World Cup 2026: How Mexico’s run brought joy after a year of fear


For weeks, Mexican supporters have been among the tournament’s most visible fans, filling stadiums across the United States – as well as their homeland – with bright green shirts, flags and chants.

Nowhere has that been more apparent than Southern California, home to one of the largest Mexican communities outside Mexico itself.

This scene of joy is a far cry from what this area has lived through recently.

Just a year ago, many Latino neighbourhoods were living through the height of ICE immigration raids. Businesses saw customers disappear. Families stayed indoors. Many people were reluctant to gather in public.

“What a difference a year makes,” Los Angeles Times columnist Gustavo Arellano tells me.

We’re speaking in the middle of the same crowded bistro, where maracas, horns, matracas, and chants almost drown out our conversation.

Just outside is downtown Santa Ana – the historic Latino heart of Orange County. He remembers how different these same streets looked only a year earlier.

“They were occupying the same streets that a year earlier were completely, completely and utterly dead,” he says.

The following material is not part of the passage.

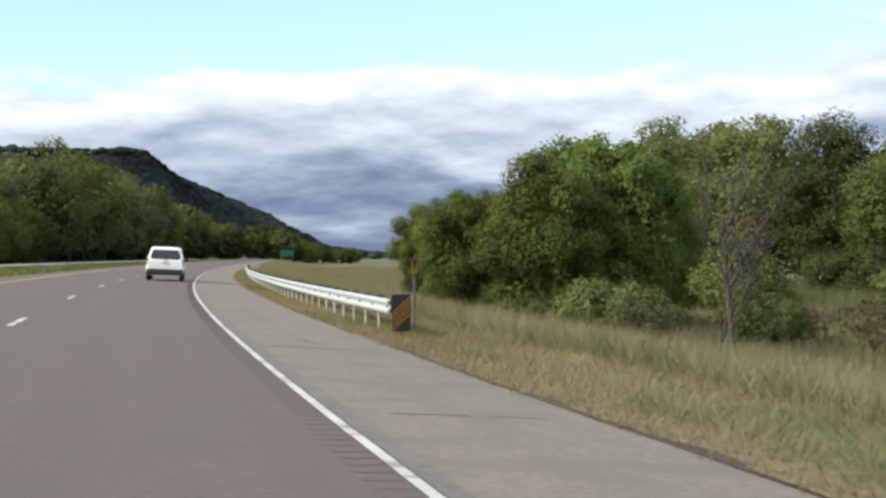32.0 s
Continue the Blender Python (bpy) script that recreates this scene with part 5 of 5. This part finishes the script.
def people_carrier(m):
    """A minivan seen from behind; y runs forward."""
    o = thing("minivan", m, "white minivan with dark tailgate window and black bumper", "car")
    sec = []
    for y, wl, wb, zt, wt in ((-2.50, 0.90, 0.86, 1.05, 0.88), (-2.44, 0.985, 0.90, 1.12, 0.93), (-2.18, 1.0, 0.92, 1.70, 0.74), (-1.9, 1.0, 0.93, 1.765, 0.74), (-0.3, 1.0, 0.93, 1.80, 0.74), (0.55, 1.0, 0.93, 1.74, 0.72),
                              (1.35, 0.99, 0.92, 1.10, 0.86), (2.2, 0.95, 0.88, 0.92, 0.82), (2.52, 0.78, 0.72, 0.72, 0.66)):
        zb = 0.26
        zm = min(1.02, zt - 0.06)
        sec.append((y, [(0.0, zb), (wb * 0.9, zb), (wb, zb + 0.12), (wl, 0.62), (wl * 0.99, zm), (wt + 0.03, zt - 0.05), (wt * 0.92, zt), (0.0, zt + 0.012)]))
    loft(sec, CARW, "body", o)
    bm = bmesh.new()
    quad(bm, ((-0.80, -2.452, 1.14), (0.80, -2.452, 1.14), (0.68, -2.215, 1.64), (-0.68, -2.215, 1.64)))
    bmesh.ops.bevel(bm, geom=bm.verts[:], offset=0.07, segments=3, affect="VERTICES")
    bmesh.ops.translate(bm, vec=(0, -0.006, 0.0), verts=bm.verts)
    part("rear_window", bm, CARGLASS, o)
    for sx in (-1, 1):
        for y0, y1, t0, t1 in ((-2.0, -1.0, 1.58, 1.62), (-0.93, 0.05, 1.63, 1.63), (0.12, 0.72, 1.60, 1.48)):
            bm = bmesh.new()
            quad(bm, ((sx * 1.006, y0, 1.06), (sx * 1.006, y1, 1.06), (sx * 0.815, y1, t1), (sx * 0.815, y0, t0)))
            part("side_window", bm, CARGLASS, o)
        part("tail_lamp", boxed(0.14, 0.10, 0.34, (sx * 0.90, -2.43, 0.98), 0.03), LAMPRED, o)
        part("mirror", boxed(0.17, 0.10, 0.13, (sx * 1.08, 0.75, 1.12), 0.04), PLASTIC, o)
        for y in (-1.55, 1.5):
            wheel(o, sx * 0.87, y)
    part("bumper", boxed(1.86, 0.20, 0.34, (0, -2.45, 0.46), 0.06), PLASTIC, o)
    part("number_plate", boxed(0.32, 0.02, 0.16, (0, -2.515, 0.96), 0.006), POSTW, o)
    part("badge", boxed(0.14, 0.02, 0.05, (0, -2.49, 1.09), 0.008), RIM, o)
    return o


def saloon(m, paint, label):
    o = thing("car", m, label, "car", "cars on the opposite carriageway")
    sec = []
    for y, wl, zt, wt in ((-2.3, 0.80, 0.72, 0.70), (-2.1, 0.89, 0.98, 0.80), (-1.5, 0.90, 1.02, 0.80), (-0.85, 0.90, 1.42, 0.58), (0.2, 0.90, 1.45, 0.58), (1.05, 0.90, 1.0, 0.78), (2.05, 0.86, 0.82, 0.74), (2.3, 0.70, 0.62, 0.60)):
        sec.append((y, [(0, 0.22), (wl * 0.9, 0.22), (wl, 0.45), (wl, min(0.9, zt - 0.05)), (wt, zt), (0, zt + 0.02)]))
    loft(sec, paint, "body", o)
    for sx in (-1, 1):
        bm = bmesh.new()
        quad(bm, ((sx * 0.906, -1.35, 0.93), (sx * 0.906, 0.95, 0.93), (sx * 0.66, 0.25, 1.36), (sx * 0.66, -0.85, 1.36)))
        part("side_window", bm, CARGLASS, o)
        for y in (-1.35, 1.4):
            wheel(o, sx * 0.80, y, 0.32, 0.2)
    bm = bmesh.new()
    quad(bm, ((-0.70, 1.06, 1.02), (0.70, 1.06, 1.02), (0.52, 0.26, 1.44), (-0.52, 0.26, 1.44)))
    part("windscreen", bm, CARGLASS, o)
    for sx in (-0.62, 0.62):
        part("headlamp", boxed(0.28, 0.08, 0.12, (sx, 2.16, 0.66), 0.02), SIGNW, o)
    return o


VAN_S, VAN_LAT = 1024, 0.27
x, y = road_xy(VAN_S, VAN_LAT)
people_carrier(pose(float(x), float(y), float(pave_z(VAN_S, VAN_LAT)) + 0.006, 0, 3.2, -heading(VAN_S)))
for s, q, paint, label in ((1085, -26.5, CARW, "white saloon car on the opposite carriageway"), (905, -24, CARW, "white saloon car on the opposite carriageway"),
                           (740, -26.5, CARR, "dark red saloon car on the opposite carriageway"), (560, -24, CARW, "white saloon car on the opposite carriageway")):
    x, y = road_xy(s, q)
    saloon(pose(float(x), float(y), float(land_z(s, q)) + 0.106, 0, 0, 180 - heading(s)), paint, label)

“This was June last year. That was really the height of this. These streets were empty unless you were protesting.”

Mr Arellano recalls National Guard vehicles stationed just blocks from his wife’s shop during immigration operations, while businesses across the neighbourhood suffered dramatic losses as raids continued.

“Fast forward a year later… this is catharsis – for Mexicans especially, but for Latinos in general.”